All it would take for AI to completely collapse is a ruling in the US saying these companies have to licence the content they used to train these tools.

They simply would never reach a sustainable business model if they had to fairly compensate all the people who wrote, drew, edited, sang or just created the content they use.

Simply being forced to respect attribution and licenses would kill them. Will that ruling ever happen? Maybe not. Should it? I think so.

@thelinuxEXP To play the devil's advocate a bit here, but people also learn in a similar way. You have to read to learn how to write. You have to listen to music to learn how to make your own, etc.

I think there are at least 2 main differences. The first one is that a human can only produce so much work on their own, while AI can mass produce.

@thelinuxEXP The other one how derivative the work is. This is hard to tell. A lot of the work that humans produce is derivative too. It's just that we don't normally publish most of it.

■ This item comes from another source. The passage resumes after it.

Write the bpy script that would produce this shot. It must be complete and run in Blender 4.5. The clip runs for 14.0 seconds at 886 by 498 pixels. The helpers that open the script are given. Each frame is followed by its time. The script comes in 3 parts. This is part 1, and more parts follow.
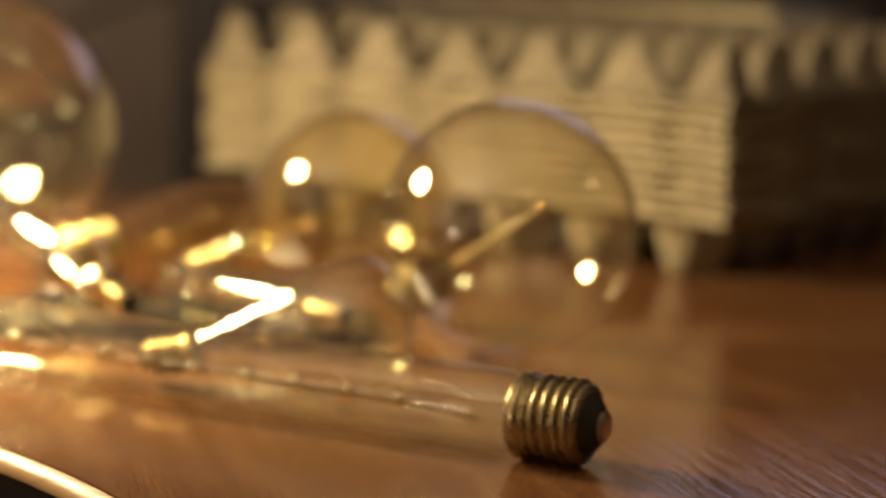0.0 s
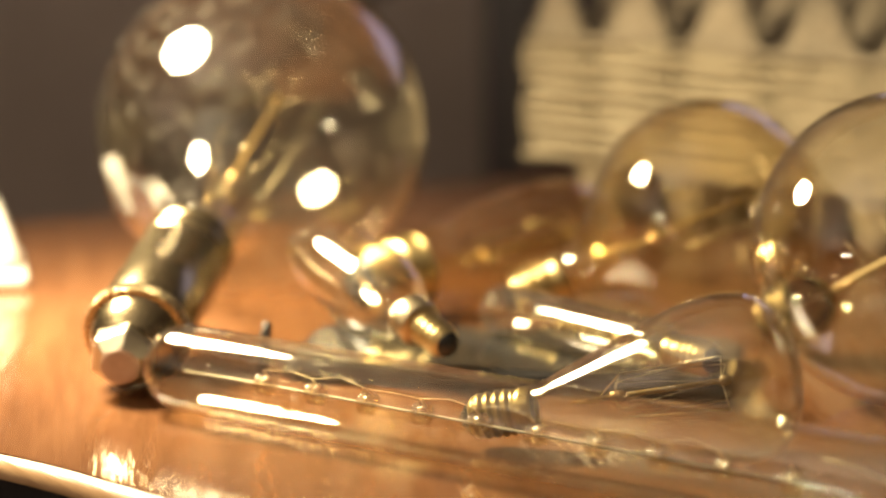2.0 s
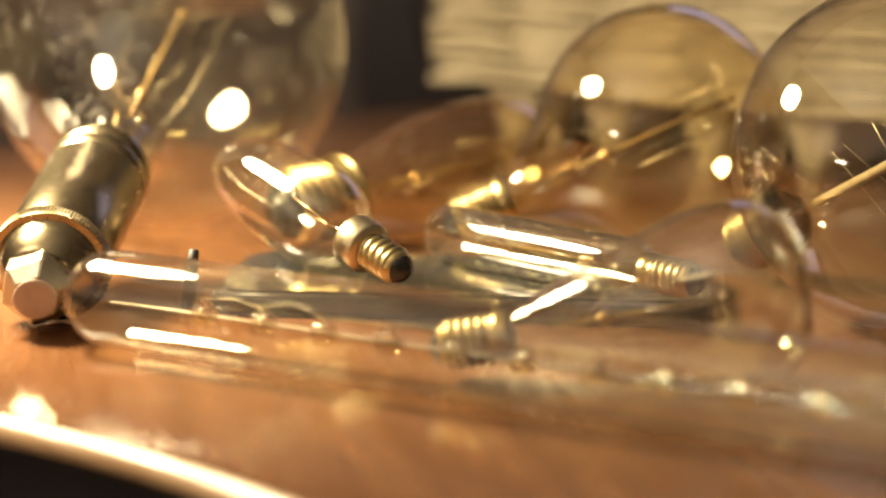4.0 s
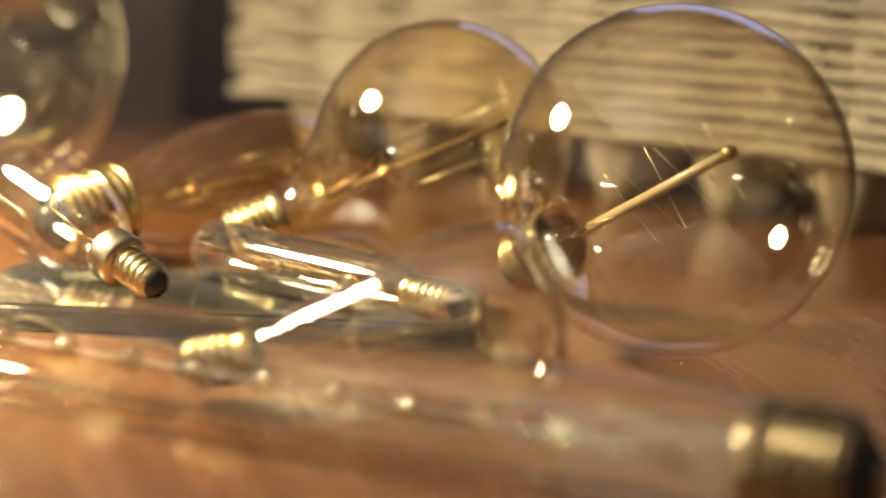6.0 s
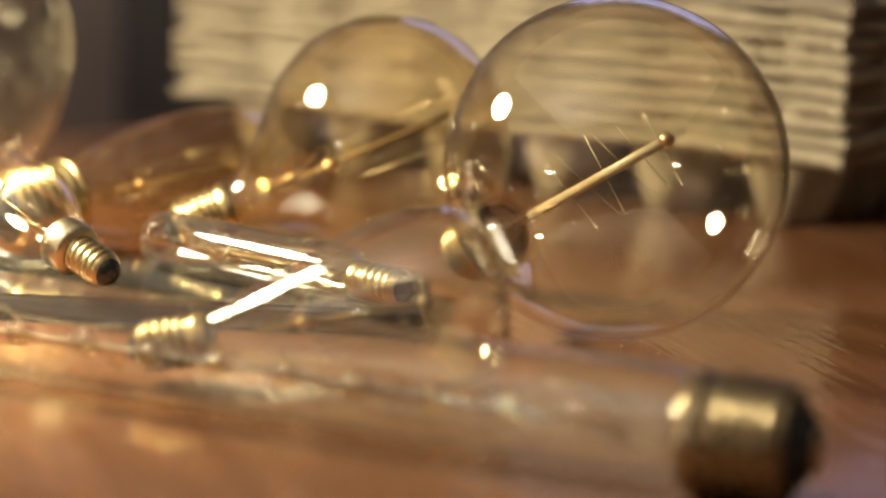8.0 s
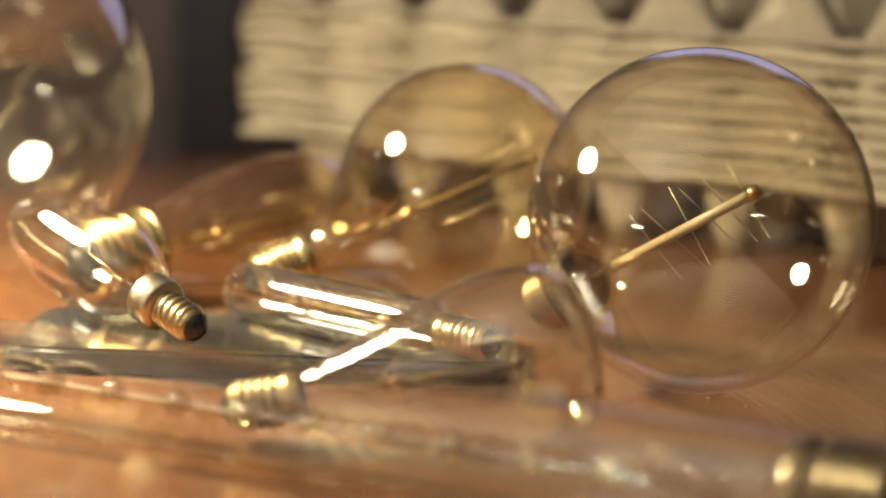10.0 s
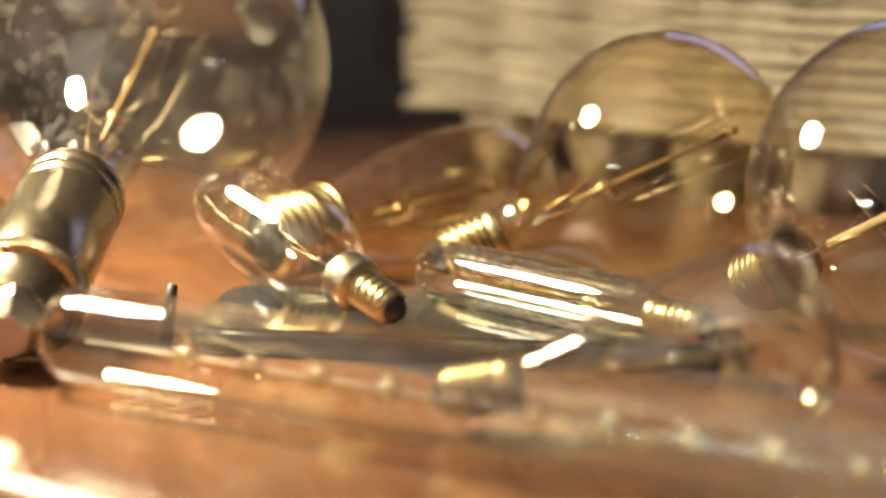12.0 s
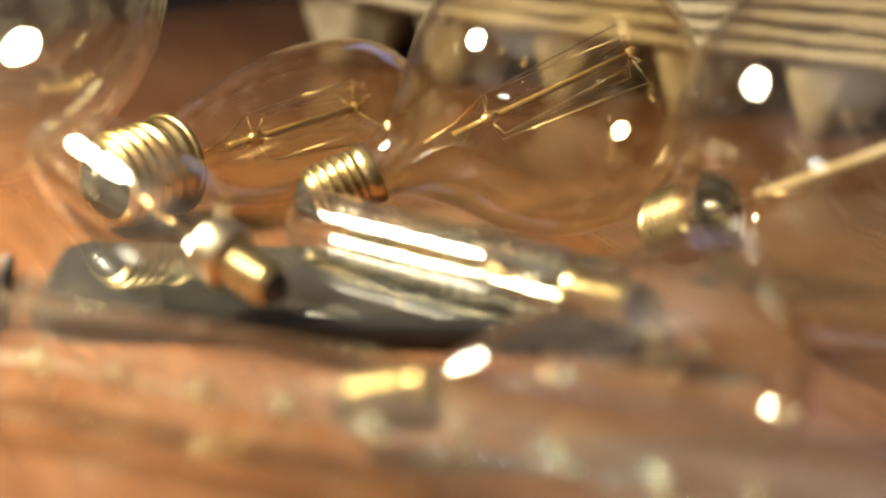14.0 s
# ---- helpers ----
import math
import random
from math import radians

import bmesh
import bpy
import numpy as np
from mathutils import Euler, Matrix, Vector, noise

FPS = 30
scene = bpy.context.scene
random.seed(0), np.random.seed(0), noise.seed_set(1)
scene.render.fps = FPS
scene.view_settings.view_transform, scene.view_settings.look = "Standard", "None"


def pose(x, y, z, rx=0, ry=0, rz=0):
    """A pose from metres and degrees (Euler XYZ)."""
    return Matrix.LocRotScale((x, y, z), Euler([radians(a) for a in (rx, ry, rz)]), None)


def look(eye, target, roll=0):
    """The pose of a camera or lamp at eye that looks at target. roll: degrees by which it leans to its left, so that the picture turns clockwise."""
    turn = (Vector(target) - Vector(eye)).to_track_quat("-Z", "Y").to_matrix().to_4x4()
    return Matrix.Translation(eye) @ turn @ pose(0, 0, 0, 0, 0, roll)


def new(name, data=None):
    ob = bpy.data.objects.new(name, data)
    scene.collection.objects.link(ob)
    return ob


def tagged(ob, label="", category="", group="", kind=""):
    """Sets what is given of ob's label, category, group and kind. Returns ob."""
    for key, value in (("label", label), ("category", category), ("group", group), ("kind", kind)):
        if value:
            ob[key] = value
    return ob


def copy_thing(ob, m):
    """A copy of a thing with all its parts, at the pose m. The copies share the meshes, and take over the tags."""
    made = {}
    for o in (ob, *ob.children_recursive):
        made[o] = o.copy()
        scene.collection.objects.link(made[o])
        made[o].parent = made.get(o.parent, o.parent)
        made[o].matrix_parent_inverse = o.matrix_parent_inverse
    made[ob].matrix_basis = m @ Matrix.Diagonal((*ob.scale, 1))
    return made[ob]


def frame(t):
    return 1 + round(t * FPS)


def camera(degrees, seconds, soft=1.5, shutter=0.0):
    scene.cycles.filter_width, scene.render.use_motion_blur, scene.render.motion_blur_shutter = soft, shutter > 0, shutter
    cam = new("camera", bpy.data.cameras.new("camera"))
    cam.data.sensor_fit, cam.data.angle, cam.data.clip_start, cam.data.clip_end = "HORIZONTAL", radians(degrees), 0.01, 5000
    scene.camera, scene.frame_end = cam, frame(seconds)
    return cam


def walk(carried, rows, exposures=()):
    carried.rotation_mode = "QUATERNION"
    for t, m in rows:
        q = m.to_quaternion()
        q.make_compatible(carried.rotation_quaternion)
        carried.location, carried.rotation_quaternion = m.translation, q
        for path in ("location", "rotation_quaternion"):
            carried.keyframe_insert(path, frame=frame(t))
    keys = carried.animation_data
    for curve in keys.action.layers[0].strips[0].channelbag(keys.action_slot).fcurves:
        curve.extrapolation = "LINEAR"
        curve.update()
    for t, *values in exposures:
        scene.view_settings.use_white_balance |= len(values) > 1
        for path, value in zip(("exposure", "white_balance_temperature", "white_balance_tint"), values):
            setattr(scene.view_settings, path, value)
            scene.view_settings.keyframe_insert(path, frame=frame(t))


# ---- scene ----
cam = camera(21.48, 14.0, soft=2.2)
ROWS = [
    (0.0, look((0.0688, -0.9610, 0.1669), (0.0499, -0.3678, 0.0788), 2.07)),
    (0.5, look((0.0854, -0.9176, 0.1704), (0.0323, -0.3274, 0.0762), 1.56)),
    (1.0, look((0.0848, -0.8808, 0.1666), (0.0130, -0.2941, 0.0634), 1.14)),
    (1.3, look((0.0790, -0.8610, 0.1659), (-0.0070, -0.2752, 0.0689), 0.69)),
    (1.5, look((0.0700, -0.8476, 0.1659), (-0.0186, -0.2619, 0.0707), 0.39)),
    (1.8, look((0.0507, -0.8261, 0.1662), (-0.0440, -0.2425, 0.0641), 0.15)),
    (2.0, look((0.0373, -0.8121, 0.1670), (-0.0567, -0.2283, 0.0653), 0.17)),
    (2.2, look((0.0257, -0.7994, 0.1684), (-0.0712, -0.2150, 0.0731), 0.41)),
    (2.3, look((0.0205, -0.7939, 0.1691), (-0.0762, -0.2089, 0.0776), 0.60)),
    (2.5, look((0.0107, -0.7852, 0.1698), (-0.0808, -0.2001, 0.0734), 0.99)),
    (2.7, look((0.0013, -0.7800, 0.1659), (-0.0827, -0.1946, 0.0646), 1.16)),
    (3.0, look((-0.0082, -0.7762, 0.1554), (-0.0837, -0.1905, 0.0494), 0.86)),
    (3.3, look((-0.0106, -0.7728, 0.1525), (-0.0853, -0.1878, 0.0419), 0.47)),
    (3.5, look((-0.0108, -0.7688, 0.1510), (-0.0794, -0.1835, 0.0381), 0.22)),
    (3.8, look((-0.0105, -0.7588, 0.1438), (-0.0669, -0.1713, 0.0360), 0.01)),
    (4.0, look((-0.0092, -0.7510, 0.1410), (-0.0573, -0.1632, 0.0307), 0.12)),
    (4.2, look((-0.0018, -0.7439, 0.1435), (-0.0407, -0.1556, 0.0320), 0.41)),
    (6.3, look((0.0170, -0.7314, 0.1370), (0.0107, -0.1406, 0.0321), 2.37)),
    (6.5, look((0.0170, -0.7325, 0.1360), (0.0181, -0.1418, 0.0304), 2.37)),
    (7.0, look((0.0171, -0.7361, 0.1326), (0.0228, -0.1451, 0.0295), 2.58)),
    (7.2, look((0.0201, -0.7392, 0.1281), (0.0241, -0.1475, 0.0285), 2.52)),
    (9.3, look((0.0038, -0.7504, 0.1447), (0.0088, -0.1595, 0.0410), 1.28)),
    (9.5, look((0.0052, -0.7490, 0.1443), (0.0052, -0.1574, 0.0443), 1.41)),
    (10.0, look((0.0007, -0.7464, 0.1451), (-0.0050, -0.1546, 0.0463), 1.58)),
    (10.5, look((-0.0041, -0.7459, 0.1415), (-0.0172, -0.1545, 0.0407), 1.44)),
    (11.0, look((-0.0076, -0.7448, 0.1394), (-0.0246, -0.1539, 0.0367), 1.34)),
    (11.3, look((-0.0153, -0.7392, 0.1386), (-0.0332, -0.1484, 0.0356), 1.27)),
    (11.5, look((-0.0208, -0.7329, 0.1383), (-0.0463, -0.1423, 0.0355), 1.25)),
    (12.0, look((-0.0296, -0.7144, 0.1405), (-0.0601, -0.1248, 0.0339), 1.27)),
    (12.5, look((-0.0439, -0.6895, 0.1493), (-0.0671, -0.1001, 0.0395), 1.56)),
    (12.8, look((-0.0575, -0.6712, 0.1537), (-0.0733, -0.0825, 0.0390), 1.45)),
    (13.0, look((-0.0617, -0.6595, 0.1551), (-0.0796, -0.0718, 0.0360), 1.29)),
    (13.1, look((-0.0617, -0.6542, 0.1553), (-0.0808, -0.0667, 0.0349), 1.22)),
    (13.2, look((-0.0616, -0.6494, 0.1554), (-0.0805, -0.0628, 0.0307), 1.17)),
    (13.3, look((-0.0614, -0.6451, 0.1554), (-0.0737, -0.0602, 0.0223), 1.15)),
    (13.4, look((-0.0613, -0.6411, 0.1555), (-0.0656, -0.0582, 0.0133), 1.17)),
    (13.5, look((-0.0613, -0.6376, 0.1557), (-0.0578, -0.0550, 0.0122), 1.22)),
    (13.7, look((-0.0616, -0.6316, 0.1573), (-0.0462, -0.0488, 0.0155), 1.45)),
    (13.8, look((-0.0619, -0.6291, 0.1586), (-0.0419, -0.0468, 0.0154), 1.60)),
    (14.0, look((-0.0626, -0.6243, 0.1617), (-0.0311, -0.0455, 0.0068), 1.97)),
]
cam.data.dof.use_dof = True
cam.data.dof.focus_distance = 0.65
cam.data.dof.aperture_fstop = 5.8
walk(cam, ROWS, [(0.0, 0.0, 8700, 10), (1.0, 0.14, 7700, 10), (4.2, 0.12, 7200, 10), (6.3, 0.22, 6500, 10), (9.3, 0.19, 6300, 10), (14.0, 0.15, 6100, 10)])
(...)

With AI somebody can craft an elaborate prompt to make the AI generate very derivative work and then publish it or claim that it's bad.

I'm not on the side of big tech here, but I want to point out that the question is more complex and more nuanced than just "copying is bad".

@ivt @thelinuxEXP i think there is also the fact that, as far as i know, no one has been able to prove ai has ever been creative. it does a whole lot of remixing, but it's not creation, as it's only imitating other art. humans do that too, but they have feelings and life experiences to add onto the art they imitate -- we're not making new songs based solely on previous songs we've heard!

@yukijoou @thelinuxEXP Creativity is hard to define and even harder to measure. I don't think it's suitable to base policy on that.

AI is one of the most dynamic fields right now. Things change in months. Basing policy on its current status (e.g. how it learns, or how it works) is also pointless.

My current thinking is that we should focus on what it produces and whether that is original, rather than on how it was trained.